Saturday, June 11, 2011

China's Strategic Subterfuge by Brahma Chellaney

jun 11th, 2011 CE

the axis of evil consists of china, pakistan and well, you know who. 

---------- Forwarded message ----------
From: sanjeev nayyar

 
The planned naval base at the Gwadar port is aimed at getting a foothold in the great-power maritime game
 

The announcement that China’s first aircraft carrier is ready to set sail as early as this month-end has refocused attention on the larger Chinese naval ambitions. So also has the Pakistani defence minister’s disclosure that his country recently asked China to start building a naval base at the strategically positioned Gwadar on the Arabian Sea. More important, the dual revelations underscore China’s preference for subterfuge in making strategic moves.

After it bought the Soviet-era, 67,500-tonne Varyag carrier— which was not fully complete when the Soviet Union dismembered— China repeatedly denied it had any intention to refit it for naval deployment. For example, Zhang Guangqin, vice-director of the Chinese State Commission of Science, Technology, and Industry for National Defense, said in 2005 that Varyag was not being modified for military use. However, work to refit Varyag had already begun earlier in Dalian, China’s main shipyard.

Yet, to deflect attention from the real plan, the idea to turn Varyag into a “floating casino” off Macau was put forward through the state-run media. And to lend credence to this idea, the smaller two of the three Soviet-era aircraft carriers, including Varyag, bought by China during 1998-2000 were developed into floating museums—one of them briefly before the carrier itself was scrapped. The first official acknowledgement that China was turning Varyag not into a floating casino, but into a fully refurbished, deployable aircraft carrier came this week, just when it became almost ready to set sail.

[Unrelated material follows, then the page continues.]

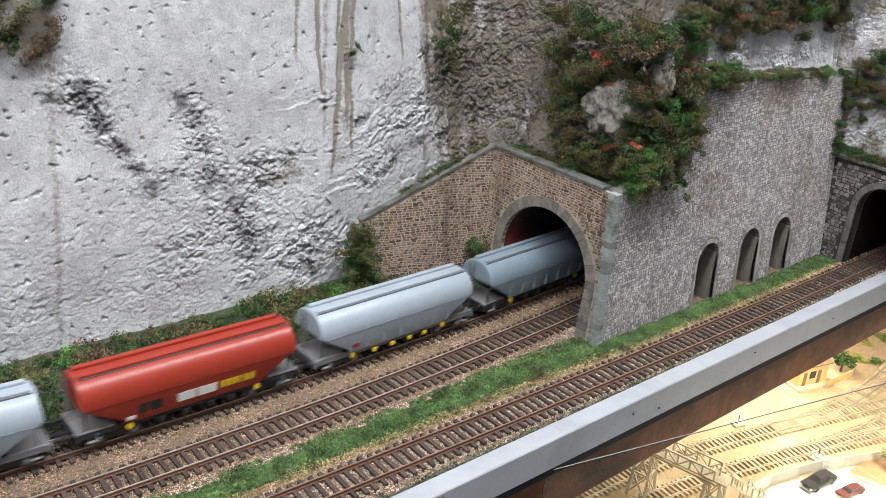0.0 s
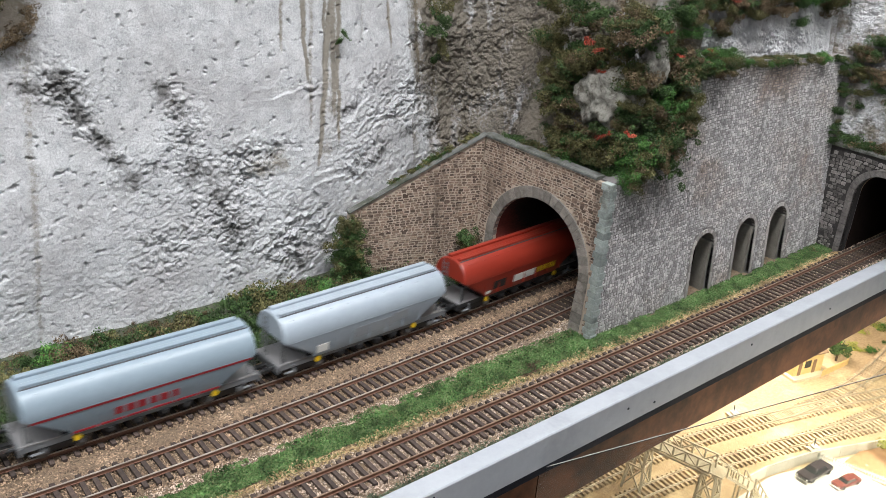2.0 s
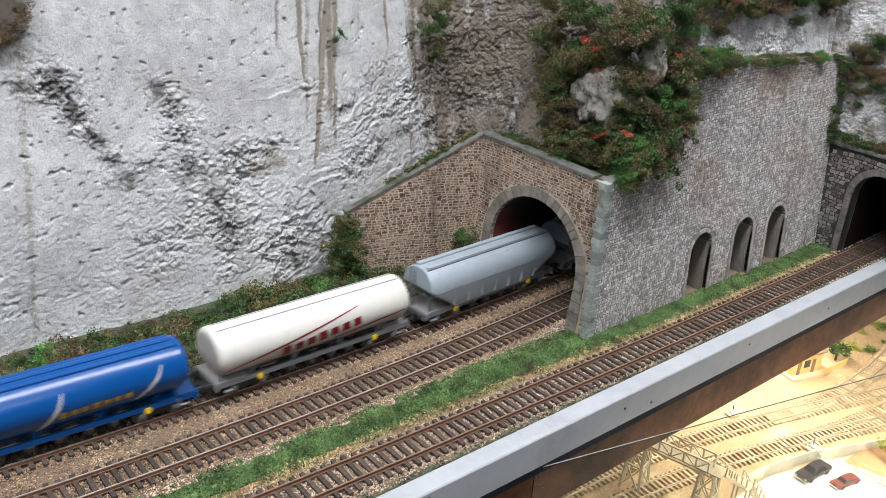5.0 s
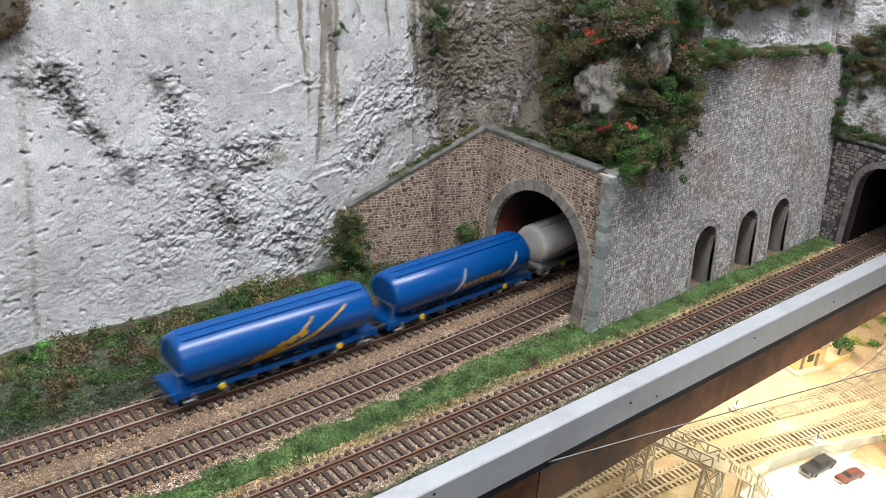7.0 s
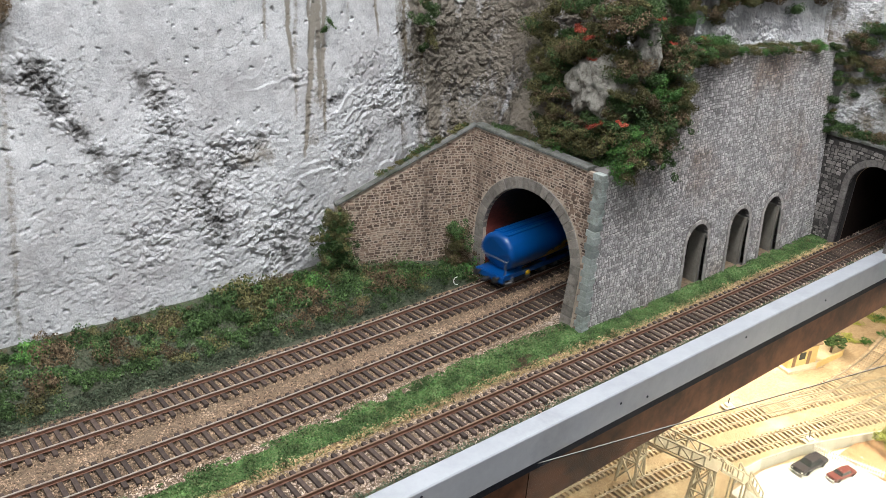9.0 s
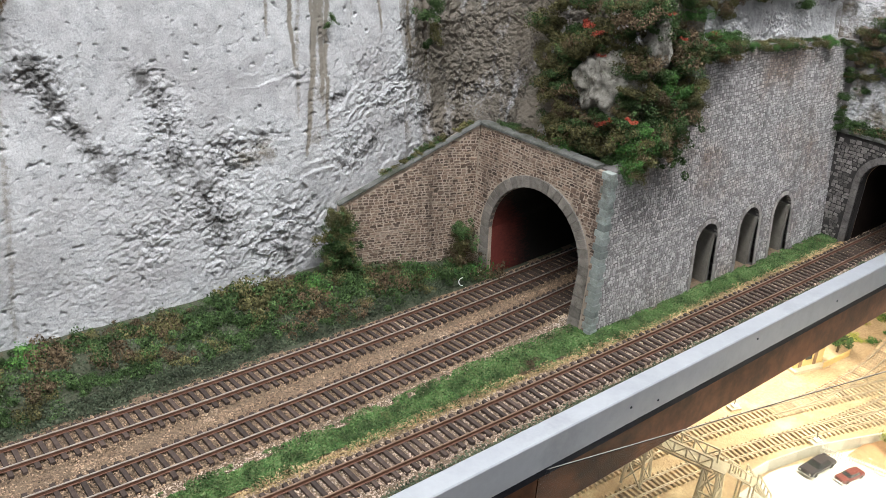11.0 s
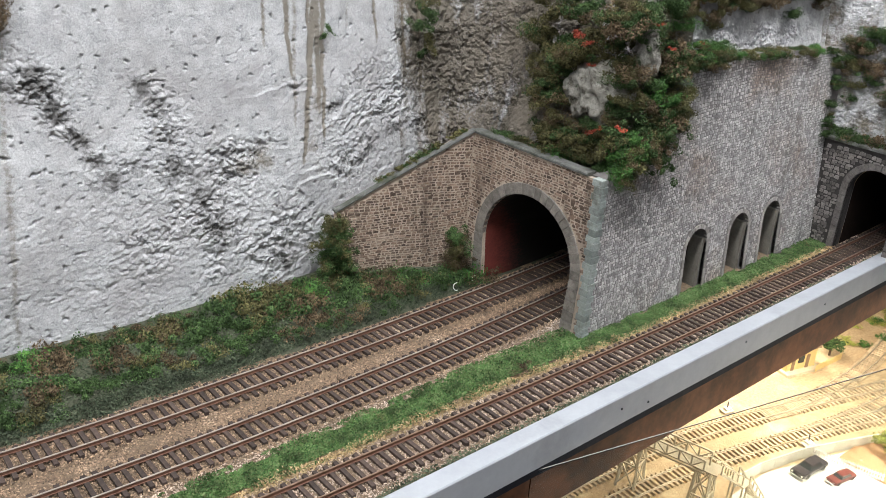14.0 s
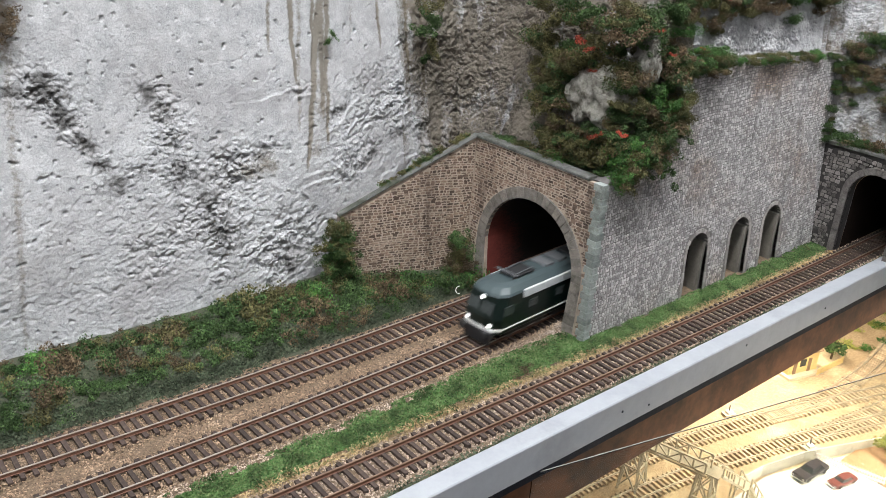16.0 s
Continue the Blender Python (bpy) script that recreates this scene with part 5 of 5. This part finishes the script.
def footbridge():
    z1 = -0.295
    a, b = Vector((0.820, 0.572, z1)), Vector((0.840, 0.484, z1))
    g = YZ - 0.006
    t = thing("footbridge", "pale timber footbridge on trestle towers with stairs", "footbridge", pose(0.84, 0.5, g))
    T = Matrix.Translation((-0.84, -0.5, -g))
    d = (b - a).normalized()
    n = Vector((-d.y, d.x, 0))
    def put(name, bm, label=""):
        bmesh.ops.transform(bm, matrix=T, verts=bm.verts)
        return part(name, bm, Y["timber"], t, label)
    w = 0.011
    put("deck", beam(bmesh.new(), a - d * 0.004, b + d * 0.016, 2 * w, 0.0016), "plank walkway")
    for s in (-1, 1):
        bm = bmesh.new()
        o = n * w * s
        up = Vector((0, 0, 0.0135))
        beam(bm, a + o + up, b + o + up, 0.0018, 0.0018)
        beam(bm, a + o - up * 0.25, b + o - up * 0.25, 0.0016, 0.0022)
        k = 6
        for i in range(k + 1):
            p = a.lerp(b, i / k) + o
            beam(bm, p, p + up, 0.0018, 0.0018)
            if i < k:
                q = a.lerp(b, (i + 1) / k) + o
                beam(bm, p, q + up, 0.0014, 0.0014) if i % 2 else beam(bm, p + up, q, 0.0014, 0.0014)
        put("railing", bm, "lattice railing")
    for c in (a + d * 0.004, b):
        feet = []
        for s in (-1, 1):
            for q in (-1, 1):
                top = c + n * w * 0.8 * s + d * 0.008 * q
                ft = c + n * w * 1.25 * s + d * 0.012 * q
                ft.z = g
                put("trestle_post", beam(bmesh.new(), top, ft, 0.0026, 0.0026))
                feet.append((top, ft))
        for i, j in ((0, 1), (2, 3), (0, 2), (1, 3)):
            for f0, f1 in ((0.05, 0.5), (0.5, 0.95)):
                put("brace", beam(bmesh.new(), feet[i][0].lerp(feet[i][1], f0), feet[j][0].lerp(feet[j][1], f1), 0.0016, 0.0016))
                put("brace", beam(bmesh.new(), feet[j][0].lerp(feet[j][1], f0), feet[i][0].lerp(feet[i][1], f1), 0.0016, 0.0016))
            put("cross_beam", beam(bmesh.new(), feet[i][0].lerp(feet[i][1], 0.5), feet[j][0].lerp(feet[j][1], 0.5), 0.0018, 0.0018))
    e = Vector((0.925, 0.457, g))
    s0 = b + d * 0.010
    mid = Vector((0.885, 0.468, (z1 + g) / 2 + 0.004))
    for k, (p, q) in enumerate(((s0, mid), (mid + Vector((0.010, -0.004, 0)), e))):
        dd = (q - p)
        nn = Vector((-dd.y, dd.x, 0)).normalized() * 0.009
        for s in (-1, 1):
            put("stringer", beam(bmesh.new(), p + nn * s, q + nn * s, 0.0012, 0.0030))
            bm = bmesh.new()
            up = Vector((0, 0, 0.0125))
            beam(bm, p + nn * s + up, q + nn * s + up, 0.0016, 0.0016)
            for i in range(5):
                c = p.lerp(q, i / 4) + nn * s
                beam(bm, c, c + up, 0.0016, 0.0016)
            put("stair_rail", bm)
        for i in range(9):
            c = p.lerp(q, (i + 0.5) / 9)
            put("tread", beam(bmesh.new(), c - nn, c + nn, 0.0030, 0.0008))
    put("landing", box(bmesh.new(), mid.x - 0.004, mid.x + 0.014, mid.y - 0.013, mid.y + 0.009, mid.z - 0.001, mid.z + 0.0005))
    for dx, dy in ((0, -0.010), (0.010, -0.010), (0, 0.006), (0.010, 0.006)):
        put("post", beam(bmesh.new(), (mid.x + dx, mid.y + dy, g), (mid.x + dx, mid.y + dy, mid.z), 0.0018, 0.0018))


footbridge()


def car(label, x, y, turn, paint_m, k=1.0):
    t = thing("car", label, "car", pose(x, y, YZ - 0.0028, 0, 0, turn), "parked cars")
    L, W = 0.0265 * k, 0.0098 * k
    b = part("body", prism([(0.0022 * k, L * 0.96, W * 0.92), (0.0040 * k, L, W), (0.0075 * k, L * 0.985, W * 0.98), (0.0085 * k, L * 0.95, W * 0.90)]), paint_m, t)
    part("cabin_glass", shifted(prism([(0.0084 * k, L * 0.52, W * 0.84), (0.0128 * k, L * 0.34, W * 0.70)]), -0.002 * k), P["glass"], b, "dark cabin windows")
    part("roof", shifted(prism([(0.0127 * k, L * 0.36, W * 0.73), (0.0140 * k, L * 0.30, W * 0.62)]), -0.002 * k), paint_m, b)
    for s in (-1, 1):
        part("bumper", boxed(s * L - 0.0009, s * L + 0.0009, -W * 0.95, W * 0.95, 0.0030 * k, 0.0044 * k, 0.0003), Y["chrome"], t, "bright bumper")
        for q in (-1, 1):
            part("wheel", cyl(bmesh.new(), (s * L * 0.62, q * W * 0.80, 0.0034 * k), (s * L * 0.62, q * W * 1.01, 0.0034 * k), 0.0034 * k, 16), Y["tyre"], t)
            part("headlight" if s > 0 else "tail_light", cyl(bmesh.new(), (s * L * 0.99, q * W * 0.68, 0.0062 * k), (s * L * 1.01, q * W * 0.68, 0.0062 * k), 0.0012 * k, 10), Y["chrome"] if s > 0 else P["crimson"], t)
    return t


car("black vintage saloon car with bright bumpers", 1.030, 0.4475, 176, Y["carblack"], 1.04)
car("dull red vintage car with rounded roof", 1.047, 0.4135, 170, Y["carred"], 0.80)


def picket_fence(label, a, b, n, high, material, wide=0.0014):
    g = YZ - 0.0030
    t = thing("picket_fence", label, "fence", pose(a[0], a[1], g))
    va, vb = Vector((0, 0, 0)), Vector((b[0] - a[0], b[1] - a[1], 0))
    d = vb.normalized()
    for z in (0.3, 0.72):
        part("fence_rail", beam(bmesh.new(), va + Vector((0, 0, high * z)), vb + Vector((0, 0, high * z)), 0.0007, 0.0012), material, t)
    for i in range(n):
        p = va.lerp(vb, (i + 0.5) / n)
        bm = bmesh.new()
        w = d * wide / 2
        k = Vector((-d.y, d.x, 0)) * 0.0005
        q = [p - w, p + w, p + w + Vector((0, 0, high * 0.86)), p + Vector((0, 0, high)), p - w + Vector((0, 0, high * 0.86))]
        f = [bm.verts.new(c - k * 1.6) for c in q]
        r = [bm.verts.new(c + k * 0.4) for c in q]
        bm.faces.new(f)
        bm.faces.new(r[::-1])
        for j in range(5):
            bm.faces.new((f[j], f[(j + 1) % 5], r[(j + 1) % 5], r[j]))
        part("picket", bm, material, t)


picket_fence("white painted picket fence beside the parked cars", (1.064, 0.462), (1.088, 0.378), 26, 0.0135, Y["white"])
picket_fence("ochre picket fence round the garden", (1.27, 0.570), (1.345, 0.566), 20, 0.012, Y["hut"])


def plank_fence():
    pts = ((0.925, 0.487), (0.975, 0.484), (1.05, 0.468), (1.10, 0.450), (1.15, 0.431), (1.22, 0.403), (1.32, 0.36))
    t = thing("plank_fence", "low pale grey plank fence between yard and forecourt", "fence", pose(0.925, 0.487, YZ - 0.006))
    for (xa, ya), (xb, yb) in zip(pts, pts[1:]):
        n = max(1, int(math.hypot(xb - xa, yb - ya) / 0.024))
        for i in range(n):
            p = (xa + (xb - xa) * i / n - 0.925, ya + (yb - ya) * i / n - 0.487, 0.0085)
            q = (xa + (xb - xa) * (i + 0.985) / n - 0.925, ya + (yb - ya) * (i + 0.985) / n - 0.487, 0.0085)
            part("fence_panel", beam(bmesh.new(), p, q, 0.0018, 0.0165), Y["fence"], t)


plank_fence()


def hut():
    t = thing("platform_hut", "small ochre timber hut with dark door posts", "hut", pose(1.262, 0.605, YZ - 0.005, 0, 0, -14))
    part("wall", boxed(-0.030, 0.030, -0.018, 0.018, 0, 0.036, 0.0005), Y["hut"], t)
    part("roof", prism([(0.036, 0.034, 0.022), (0.0375, 0.034, 0.022), (0.046, 0.030, 0.002)]), Y["hutroof"], t)
    part("platform", boxed(-0.036, 0.036, -0.028, 0.020, -0.002, 0.0035, 0.0005), Y["timber"], t)
    for x in (-0.018, 0.012):
        part("door_post", boxed(x - 0.003, x + 0.003, -0.0192, -0.0178, 0.003, 0.026), Y["hutroof"], t, "dark timber post")
    part("window", boxed(-0.008, 0.004, -0.0188, -0.0178, 0.014, 0.026), P["glass"], t)


hut()


def small_tree(x, y, high, kind, label):
    t = thing("tree", label, "tree", pose(x, y, YZ - 0.006))
    bm = cyl(bmesh.new(), (0, 0, 0), (0.001, 0, high * 0.5), 0.0022, 8, 0.0012)
    for i in range(5):
        a = i * 1.3
        cyl(bm, (0.001, 0, high * (0.38 + 0.03 * i)), (0.001 + math.cos(a) * high * 0.25, math.sin(a) * high * 0.25, high * 0.72), 0.0009, 6, 0.0004)
    part("trunk", bm, Y["bark"], t)
    c = part("crown", bush_mesh("crown", int(x * 100), 1500, 13, 0.045, 0.9), M[kind], t)
    c.matrix_local = pose(0, 0, high * 0.45) @ Matrix.Diagonal((high * 0.85, high * 0.85, high * 0.75, 1))


small_tree(1.345, 0.585, 0.045, "leaf_green", "small dark green model tree in the garden")
small_tree(1.150, 0.402, 0.050, "leaf_yellow", "pale green model tree on bare soil")
rq = random.Random(8)
for i in range(34):
    k = rq.random()
    if k < 0.45:
        x, y = rq.uniform(1.25, 1.62), rq.uniform(0.585, 0.66)
    elif k < 0.7:
        x = rq.uniform(0.95, 1.14)
        y = 0.474 - max(0, x - 0.99) * 0.30 + rq.uniform(-0.008, 0.0)
    else:
        x, y = rq.uniform(1.36, 1.6), rq.uniform(0.55, 0.60)
    ob = new("garden_shrub", BUSHES["bright"][i % 3].copy())
    ob.data.materials.clear()
    ob.data.materials.append(M["leaf_yellow" if rq.random() < 0.7 else "leaf_bright"])
    ob.matrix_world = pose(x, y, YZ - 0.005, 0, 0, rq.uniform(0, 360))
    s = rq.uniform(0.012, 0.030) if k < 0.45 or k >= 0.7 else rq.uniform(0.006, 0.012)
    ob.scale = (s, s, s * 0.8)
    tagged(ob, "yellow-green foam shrub in the lower yard", "shrub", "yard shrubs")


def acrylic_screen():
    """Clear screen that stands before the yard; only its polished top edge shows."""
    t = thing("acrylic_screen", "clear acrylic screen with a polished top edge", "screen", kind="structure")
    a, b = Vector((0.452, 0.3470, -0.0215)), Vector((0.698, 0.291, -0.02))
    d = (b - a).normalized()
    a -= d * 0.064
    c = b + d * 0.7
    g = glassy("clear_acrylic")
    n = Vector((d.y, -d.x, 0)).normalized() * 0.0005
    drop = Vector((0, 0, -0.33))
    pane = part("pane", loft([[a - n, a + n, a + n + drop, a - n + drop], [c - n, c + n, c + n + drop, c - n + drop]]), g, t, "clear acrylic pane")
    pane.visible_shadow = False
    bm = bmesh.new()
    up = Vector((0, 0, 0.0004))
    beam(bm, a + up, c + up, 0.0005, 0.0003)
    part("top_edge", bm, mat("frosted_acrylic_edge", (0.26, 0.25, 0.235), (0.36, 0.35, 0.32), 60, 0.6, 0.0), t, "frosted polished edge")


acrylic_screen()


# ---- what moves ----
def motions():
    # the freight train: how far the red wagon's rear has come, second by second
    way = ((0, 0.150), (0.5, 0.226), (1, 0.299), (2, 0.445), (3, 0.594), (4.2, 0.771), (6.3, 1.075), (7, 1.177), (7.5, 1.249), (8.5, 1.393), (9.2, 1.488), (10.2, 1.602), (11.2, 1.676), (12.2, 1.700), (16, 1.700))
    def on(f, x):
        half = 0.049
        a, b = Vector((x - half, f(x - half)[0], 0)), Vector((x + half, f(x + half)[0], 0))
        c = (a + b) / 2
        return pose(c.x, c.y, 0, 0, 0, math.degrees(math.atan2(b.y - a.y, b.x - a.x)))
    for ob, off in WAGONS:
        walk(ob, [(t, on(track_a, u + off)) for t, u in way])
    nose = ((0, 1.290), (10.8, 1.290), (11.6, 1.235), (12.4, 1.100), (13.4, 0.918), (14.4, 0.736), (15.0, 0.6265), (15.5, 0.5345), (16, 0.4425))
    walk(LOCO, [(t, on(track_b, x + 0.092)) for t, x in nose])


motions()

Subterfuge is also apparent in China’s additional plans at Gwadar, where a Chinese-built but still-underused commercial port opened in 2007. From the time it began constructing the port, Gwadar was widely seen as representing China’s first strategic foothold in the Arabian Sea and being part of its strategy to assemble a “string of pearls” along the Indian Ocean rim. It was known that Gwadar, which overlooks Gulf shipping lanes, would eventually double up as a naval base. Yet all along, Beijing continued to deny Gwadar had any role other than commercial.